-- Request --
From the entries below, gather each line containing the word "Continue".

# Dataset excerpts start

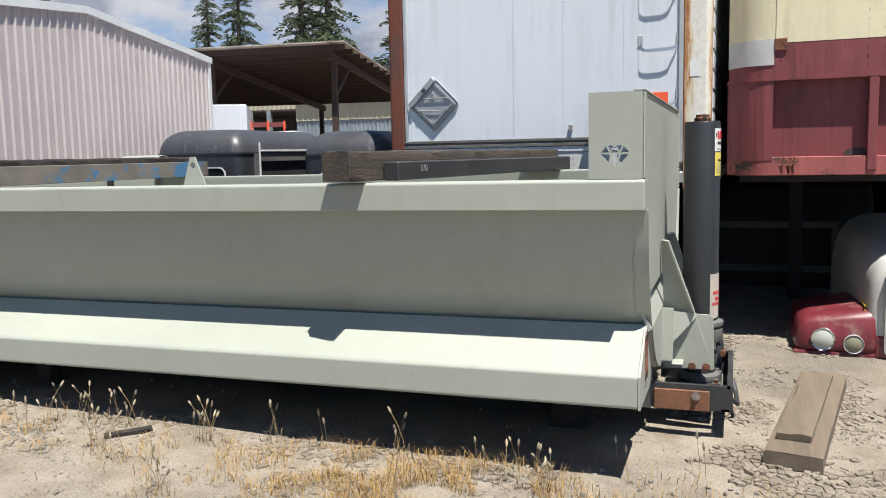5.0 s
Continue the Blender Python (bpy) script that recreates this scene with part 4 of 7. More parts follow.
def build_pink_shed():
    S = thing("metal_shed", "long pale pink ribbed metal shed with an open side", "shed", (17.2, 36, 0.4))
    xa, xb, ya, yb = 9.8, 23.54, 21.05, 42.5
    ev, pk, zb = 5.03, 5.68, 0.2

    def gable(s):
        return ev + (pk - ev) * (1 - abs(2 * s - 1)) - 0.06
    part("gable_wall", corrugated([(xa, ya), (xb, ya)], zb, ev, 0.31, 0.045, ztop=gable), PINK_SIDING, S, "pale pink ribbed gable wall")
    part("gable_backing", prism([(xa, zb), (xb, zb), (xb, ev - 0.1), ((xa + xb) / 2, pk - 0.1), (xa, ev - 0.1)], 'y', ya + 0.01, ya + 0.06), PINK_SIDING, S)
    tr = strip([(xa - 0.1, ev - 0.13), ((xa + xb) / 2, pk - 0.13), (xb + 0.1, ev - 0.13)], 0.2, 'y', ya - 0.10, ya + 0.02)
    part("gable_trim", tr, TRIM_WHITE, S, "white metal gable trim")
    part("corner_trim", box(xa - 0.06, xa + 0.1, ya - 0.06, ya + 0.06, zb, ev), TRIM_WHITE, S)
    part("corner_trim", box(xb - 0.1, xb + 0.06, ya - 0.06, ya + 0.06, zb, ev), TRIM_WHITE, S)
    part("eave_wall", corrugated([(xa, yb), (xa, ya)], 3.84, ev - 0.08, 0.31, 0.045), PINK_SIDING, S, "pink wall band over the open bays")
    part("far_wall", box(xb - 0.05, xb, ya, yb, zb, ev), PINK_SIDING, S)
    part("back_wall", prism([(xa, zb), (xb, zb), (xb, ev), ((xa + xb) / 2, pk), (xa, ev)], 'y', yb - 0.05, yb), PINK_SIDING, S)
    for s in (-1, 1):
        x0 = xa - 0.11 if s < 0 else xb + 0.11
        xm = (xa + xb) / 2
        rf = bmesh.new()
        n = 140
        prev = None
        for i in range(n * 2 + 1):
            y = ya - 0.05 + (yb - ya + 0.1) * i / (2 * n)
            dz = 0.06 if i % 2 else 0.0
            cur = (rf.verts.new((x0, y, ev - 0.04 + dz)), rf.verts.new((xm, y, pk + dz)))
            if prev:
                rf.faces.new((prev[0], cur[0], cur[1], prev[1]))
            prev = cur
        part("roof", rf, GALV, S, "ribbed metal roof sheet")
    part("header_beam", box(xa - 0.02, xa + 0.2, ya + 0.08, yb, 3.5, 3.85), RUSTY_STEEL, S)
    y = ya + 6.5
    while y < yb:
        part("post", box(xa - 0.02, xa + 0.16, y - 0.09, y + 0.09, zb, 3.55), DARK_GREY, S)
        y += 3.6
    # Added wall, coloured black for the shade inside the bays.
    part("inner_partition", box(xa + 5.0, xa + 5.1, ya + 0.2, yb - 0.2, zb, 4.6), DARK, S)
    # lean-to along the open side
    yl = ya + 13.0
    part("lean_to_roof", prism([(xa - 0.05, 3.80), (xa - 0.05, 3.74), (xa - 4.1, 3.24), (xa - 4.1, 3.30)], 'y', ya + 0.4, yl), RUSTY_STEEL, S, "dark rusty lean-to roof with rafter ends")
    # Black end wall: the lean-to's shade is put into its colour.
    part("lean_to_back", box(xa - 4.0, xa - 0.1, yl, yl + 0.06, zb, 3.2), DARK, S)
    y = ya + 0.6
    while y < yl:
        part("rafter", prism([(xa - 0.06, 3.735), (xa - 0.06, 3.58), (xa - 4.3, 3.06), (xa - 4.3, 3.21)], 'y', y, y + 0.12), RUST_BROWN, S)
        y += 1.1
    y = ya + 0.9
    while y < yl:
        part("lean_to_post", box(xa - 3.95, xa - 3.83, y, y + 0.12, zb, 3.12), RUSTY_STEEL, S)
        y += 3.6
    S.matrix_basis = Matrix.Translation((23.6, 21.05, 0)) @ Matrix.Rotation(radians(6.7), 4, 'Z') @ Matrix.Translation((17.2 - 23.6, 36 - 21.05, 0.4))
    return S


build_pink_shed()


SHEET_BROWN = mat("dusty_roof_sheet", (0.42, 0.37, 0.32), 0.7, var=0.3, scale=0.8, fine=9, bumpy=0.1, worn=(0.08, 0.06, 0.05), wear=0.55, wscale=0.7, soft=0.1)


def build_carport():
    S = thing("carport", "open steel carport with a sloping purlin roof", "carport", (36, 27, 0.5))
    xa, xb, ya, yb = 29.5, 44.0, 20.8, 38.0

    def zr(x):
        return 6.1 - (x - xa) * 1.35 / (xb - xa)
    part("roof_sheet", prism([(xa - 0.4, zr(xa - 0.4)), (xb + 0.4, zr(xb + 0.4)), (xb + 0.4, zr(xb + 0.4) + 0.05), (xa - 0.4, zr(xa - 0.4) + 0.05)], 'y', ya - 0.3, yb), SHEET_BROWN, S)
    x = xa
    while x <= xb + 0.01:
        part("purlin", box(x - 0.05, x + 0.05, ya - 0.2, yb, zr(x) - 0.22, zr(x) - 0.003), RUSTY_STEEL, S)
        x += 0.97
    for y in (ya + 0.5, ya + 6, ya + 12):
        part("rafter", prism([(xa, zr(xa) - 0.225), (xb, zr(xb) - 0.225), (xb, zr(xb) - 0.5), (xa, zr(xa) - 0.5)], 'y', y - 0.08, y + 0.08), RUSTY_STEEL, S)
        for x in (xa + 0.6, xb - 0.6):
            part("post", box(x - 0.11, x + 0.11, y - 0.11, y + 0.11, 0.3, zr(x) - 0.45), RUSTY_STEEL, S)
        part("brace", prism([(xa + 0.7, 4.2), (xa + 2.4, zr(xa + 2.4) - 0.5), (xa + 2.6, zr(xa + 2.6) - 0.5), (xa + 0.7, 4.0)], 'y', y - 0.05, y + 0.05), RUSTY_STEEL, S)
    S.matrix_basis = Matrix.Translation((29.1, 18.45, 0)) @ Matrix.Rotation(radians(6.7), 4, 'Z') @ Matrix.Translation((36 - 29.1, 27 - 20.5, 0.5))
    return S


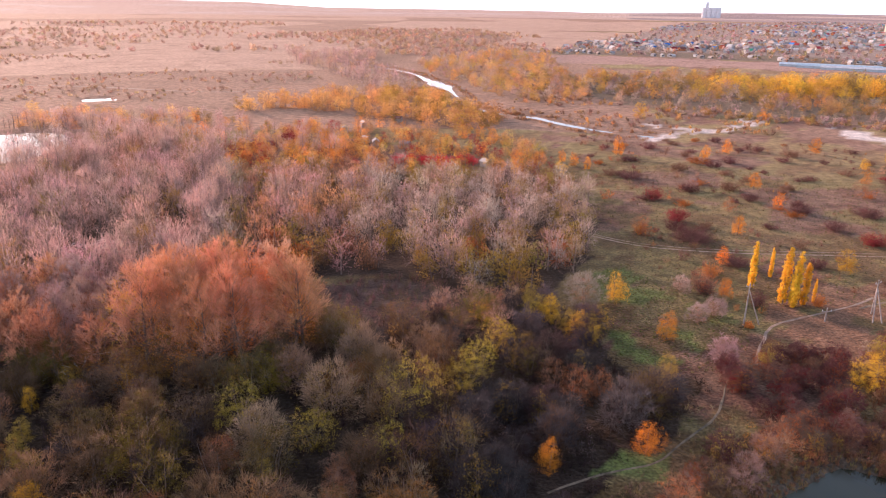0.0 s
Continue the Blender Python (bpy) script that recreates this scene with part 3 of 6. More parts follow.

# Dataset excerpts end

-- The solution --
Continue the Blender Python (bpy) script that recreates this scene with part 4 of 7. More parts follow.
Continue the Blender Python (bpy) script that recreates this scene with part 3 of 6. More parts follow.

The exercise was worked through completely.